Start Dataset section
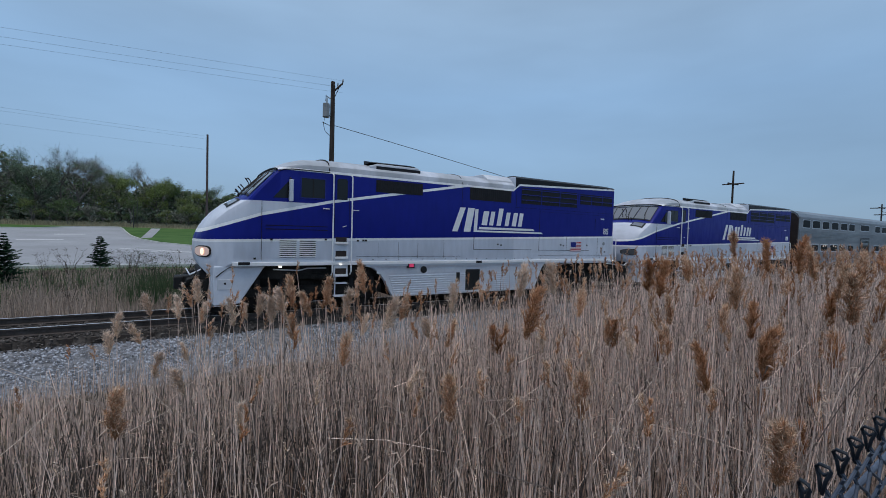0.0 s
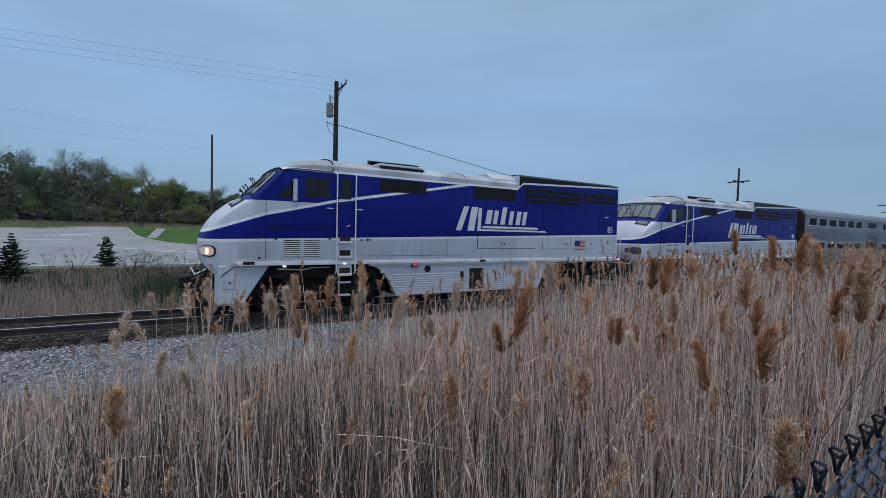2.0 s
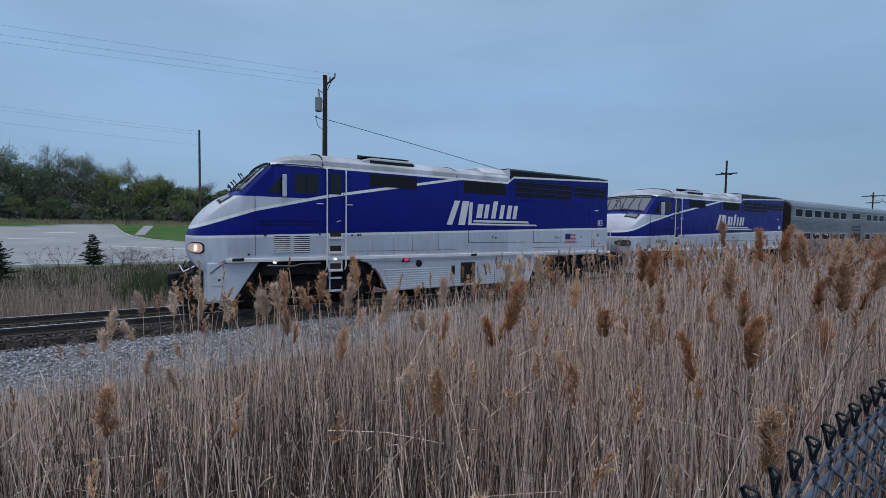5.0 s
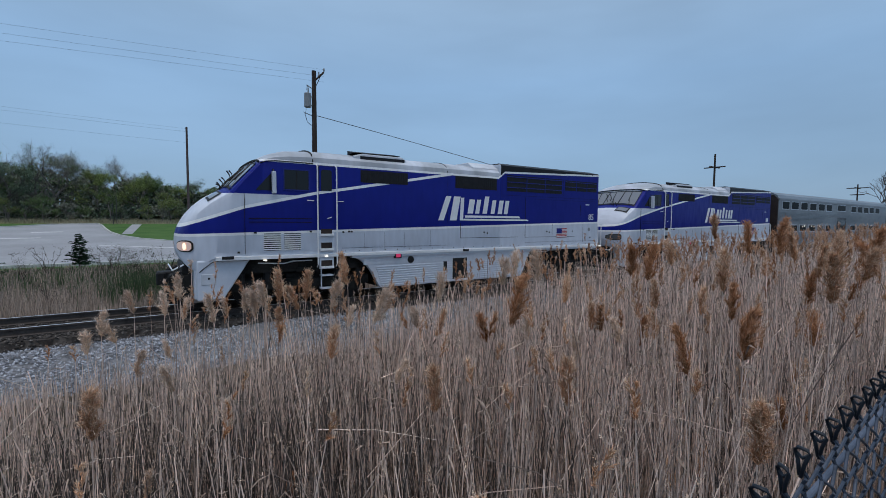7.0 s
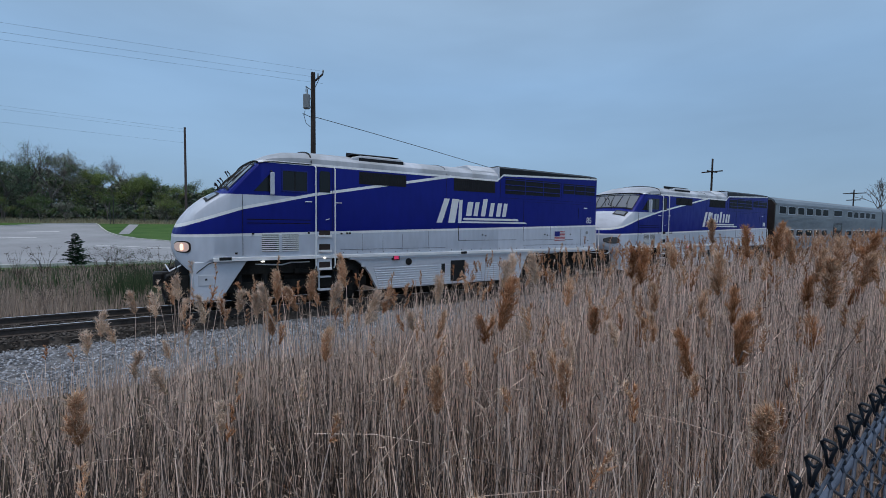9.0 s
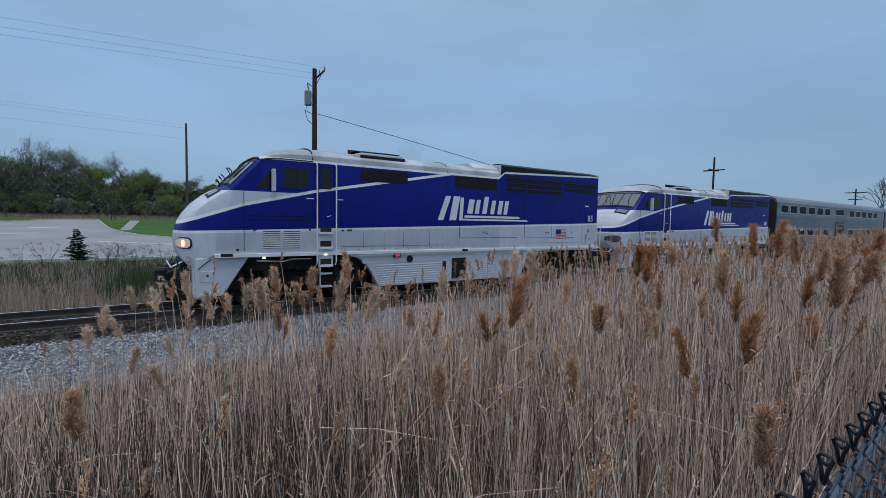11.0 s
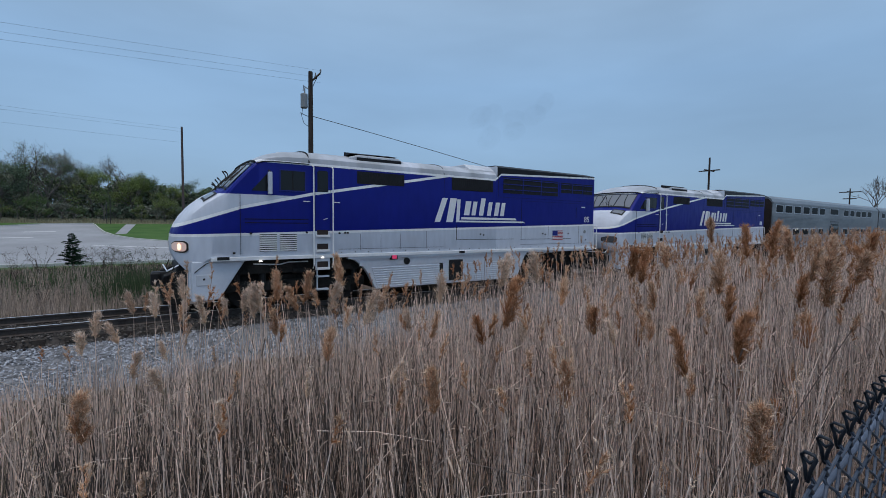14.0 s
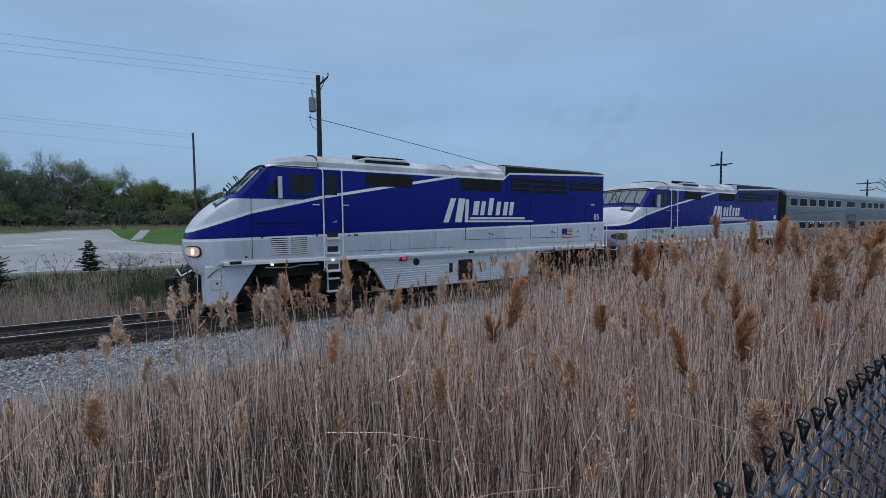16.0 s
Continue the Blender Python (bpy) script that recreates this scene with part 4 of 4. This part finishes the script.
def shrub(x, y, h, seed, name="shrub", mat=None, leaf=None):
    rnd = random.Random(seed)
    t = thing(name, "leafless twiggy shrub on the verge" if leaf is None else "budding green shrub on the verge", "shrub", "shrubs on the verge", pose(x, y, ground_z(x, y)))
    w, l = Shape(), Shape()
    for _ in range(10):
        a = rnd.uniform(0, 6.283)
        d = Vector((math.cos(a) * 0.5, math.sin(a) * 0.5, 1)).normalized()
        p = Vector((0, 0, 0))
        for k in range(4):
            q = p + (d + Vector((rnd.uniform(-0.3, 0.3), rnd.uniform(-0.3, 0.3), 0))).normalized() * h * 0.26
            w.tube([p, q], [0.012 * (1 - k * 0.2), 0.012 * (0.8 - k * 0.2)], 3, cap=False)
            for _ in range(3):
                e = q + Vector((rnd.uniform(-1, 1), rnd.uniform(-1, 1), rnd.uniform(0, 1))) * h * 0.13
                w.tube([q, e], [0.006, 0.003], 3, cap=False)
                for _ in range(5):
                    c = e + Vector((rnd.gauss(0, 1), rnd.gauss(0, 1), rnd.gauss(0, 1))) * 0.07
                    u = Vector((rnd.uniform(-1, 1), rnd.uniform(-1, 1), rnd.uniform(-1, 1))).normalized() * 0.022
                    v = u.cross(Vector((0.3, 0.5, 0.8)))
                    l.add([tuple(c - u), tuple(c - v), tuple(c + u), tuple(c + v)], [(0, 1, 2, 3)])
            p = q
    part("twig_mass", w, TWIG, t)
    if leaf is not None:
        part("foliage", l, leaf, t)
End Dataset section
## Exercise details:
Go through the material above and print all of it exactly, except the pictures.

## Expected answer:
0.0 s
2.0 s
5.0 s
7.0 s
9.0 s
11.0 s
14.0 s
16.0 s
Continue the Blender Python (bpy) script that recreates this scene with part 4 of 4. This part finishes the script.
def shrub(x, y, h, seed, name="shrub", mat=None, leaf=None):
    rnd = random.Random(seed)
    t = thing(name, "leafless twiggy shrub on the verge" if leaf is None else "budding green shrub on the verge", "shrub", "shrubs on the verge", pose(x, y, ground_z(x, y)))
    w, l = Shape(), Shape()
    for _ in range(10):
        a = rnd.uniform(0, 6.283)
        d = Vector((math.cos(a) * 0.5, math.sin(a) * 0.5, 1)).normalized()
        p = Vector((0, 0, 0))
        for k in range(4):
            q = p + (d + Vector((rnd.uniform(-0.3, 0.3), rnd.uniform(-0.3, 0.3), 0))).normalized() * h * 0.26
            w.tube([p, q], [0.012 * (1 - k * 0.2), 0.012 * (0.8 - k * 0.2)], 3, cap=False)
            for _ in range(3):
                e = q + Vector((rnd.uniform(-1, 1), rnd.uniform(-1, 1), rnd.uniform(0, 1))) * h * 0.13
                w.tube([q, e], [0.006, 0.003], 3, cap=False)
                for _ in range(5):
                    c = e + Vector((rnd.gauss(0, 1), rnd.gauss(0, 1), rnd.gauss(0, 1))) * 0.07
                    u = Vector((rnd.uniform(-1, 1), rnd.uniform(-1, 1), rnd.uniform(-1, 1))).normalized() * 0.022
                    v = u.cross(Vector((0.3, 0.5, 0.8)))
                    l.add([tuple(c - u), tuple(c - v), tuple(c + u), tuple(c + v)], [(0, 1, 2, 3)])
            p = q
    part("twig_mass", w, TWIG, t)
    if leaf is not None:
        part("foliage", l, leaf, t)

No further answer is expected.